▶ _WHAT THE TASK ASKS_
Transcribe every entry word for word. Skip the pictures.

▶ _THE DATA_
· · ·

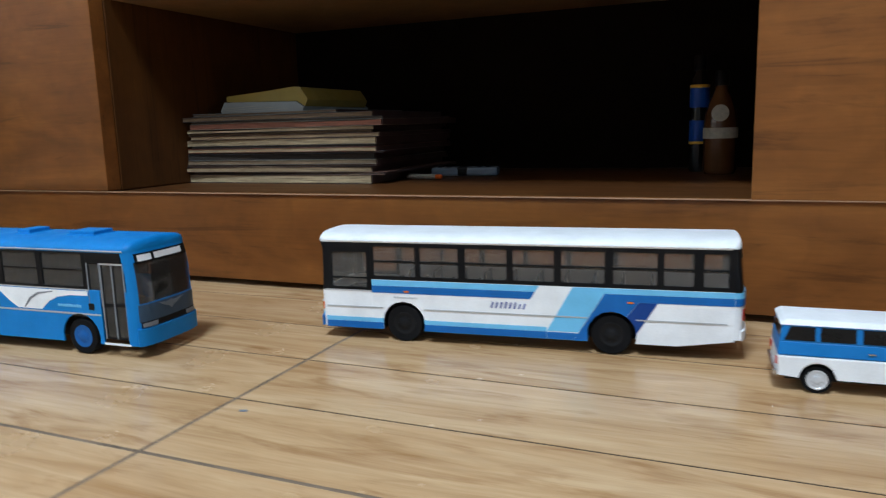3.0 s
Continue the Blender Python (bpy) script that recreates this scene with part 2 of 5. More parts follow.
def plate(outline, holes=(), y0=0.0, y1=1.0):
    """A flat sheet in x and z with holes, from y0 to y1."""
    bm = bmesh.new()
    edges = []
    for loop in (outline, *holes):
        vs = [bm.verts.new((x, y0, z)) for x, z in loop]
        edges += [bm.edges.new((vs[i], vs[(i + 1) % len(vs)])) for i in range(len(vs))]
    bmesh.ops.triangle_fill(bm, use_beauty=True, use_dissolve=False, edges=edges, normal=(0, -1, 0))
    got = bmesh.ops.extrude_face_region(bm, geom=bm.faces[:])
    for v in got["geom"]:
        if isinstance(v, bmesh.types.BMVert):
            v.co.y = y1
    bmesh.ops.recalc_face_normals(bm, faces=bm.faces[:])
    return bm


def rect(x0, x1, z0, z1, r=0.0, lean=0.0):
    """Corners of a rectangle, rounded by r; lean shifts its upper left corner."""
    if r <= 0:
        return [(x0, z0), (x1, z0), (x1, z1), (x0 + lean, z1)]
    out = []
    for cx, cz, a in ((x0 + r, z0 + r, 180), (x1 - r, z0 + r, 270), (x1 - r, z1 - r, 0), (x0 + lean + r, z1 - r, 90)):
        out += [(cx + r * math.cos(radians(a + d)), cz + r * math.sin(radians(a + d))) for d in (0, 45, 90)]
    return out


def cuboid(x0, x1, y0, y1, z0, z1, bev=0.0, seg=2):
    bm = bmesh.new()
    bmesh.ops.create_cube(bm, size=1)
    for v in bm.verts:
        v.co = Vector((x0 + (v.co.x + 0.5) * (x1 - x0), y0 + (v.co.y + 0.5) * (y1 - y0), z0 + (v.co.z + 0.5) * (z1 - z0)))
    if bev > 0:
        bmesh.ops.bevel(bm, geom=bm.edges[:], offset=bev, segments=seg, profile=0.6, affect="EDGES")
    return bm


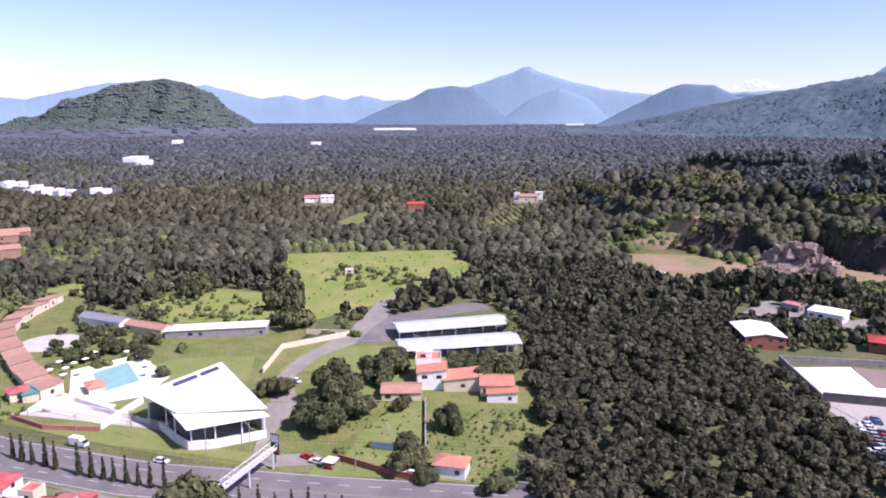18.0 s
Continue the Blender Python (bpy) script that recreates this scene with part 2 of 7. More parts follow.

· · ·

▶ _RESPONSE TO THIS EXERCISE_
3.0 s
Continue the Blender Python (bpy) script that recreates this scene with part 2 of 5. More parts follow.
def plate(outline, holes=(), y0=0.0, y1=1.0):
    """A flat sheet in x and z with holes, from y0 to y1."""
    bm = bmesh.new()
    edges = []
    for loop in (outline, *holes):
        vs = [bm.verts.new((x, y0, z)) for x, z in loop]
        edges += [bm.edges.new((vs[i], vs[(i + 1) % len(vs)])) for i in range(len(vs))]
    bmesh.ops.triangle_fill(bm, use_beauty=True, use_dissolve=False, edges=edges, normal=(0, -1, 0))
    got = bmesh.ops.extrude_face_region(bm, geom=bm.faces[:])
    for v in got["geom"]:
        if isinstance(v, bmesh.types.BMVert):
            v.co.y = y1
    bmesh.ops.recalc_face_normals(bm, faces=bm.faces[:])
    return bm


def rect(x0, x1, z0, z1, r=0.0, lean=0.0):
    """Corners of a rectangle, rounded by r; lean shifts its upper left corner."""
    if r <= 0:
        return [(x0, z0), (x1, z0), (x1, z1), (x0 + lean, z1)]
    out = []
    for cx, cz, a in ((x0 + r, z0 + r, 180), (x1 - r, z0 + r, 270), (x1 - r, z1 - r, 0), (x0 + lean + r, z1 - r, 90)):
        out += [(cx + r * math.cos(radians(a + d)), cz + r * math.sin(radians(a + d))) for d in (0, 45, 90)]
    return out


def cuboid(x0, x1, y0, y1, z0, z1, bev=0.0, seg=2):
    bm = bmesh.new()
    bmesh.ops.create_cube(bm, size=1)
    for v in bm.verts:
        v.co = Vector((x0 + (v.co.x + 0.5) * (x1 - x0), y0 + (v.co.y + 0.5) * (y1 - y0), z0 + (v.co.z + 0.5) * (z1 - z0)))
    if bev > 0:
        bmesh.ops.bevel(bm, geom=bm.edges[:], offset=bev, segments=seg, profile=0.6, affect="EDGES")
    return bm


18.0 s
Continue the Blender Python (bpy) script that recreates this scene with part 2 of 7. More parts follow.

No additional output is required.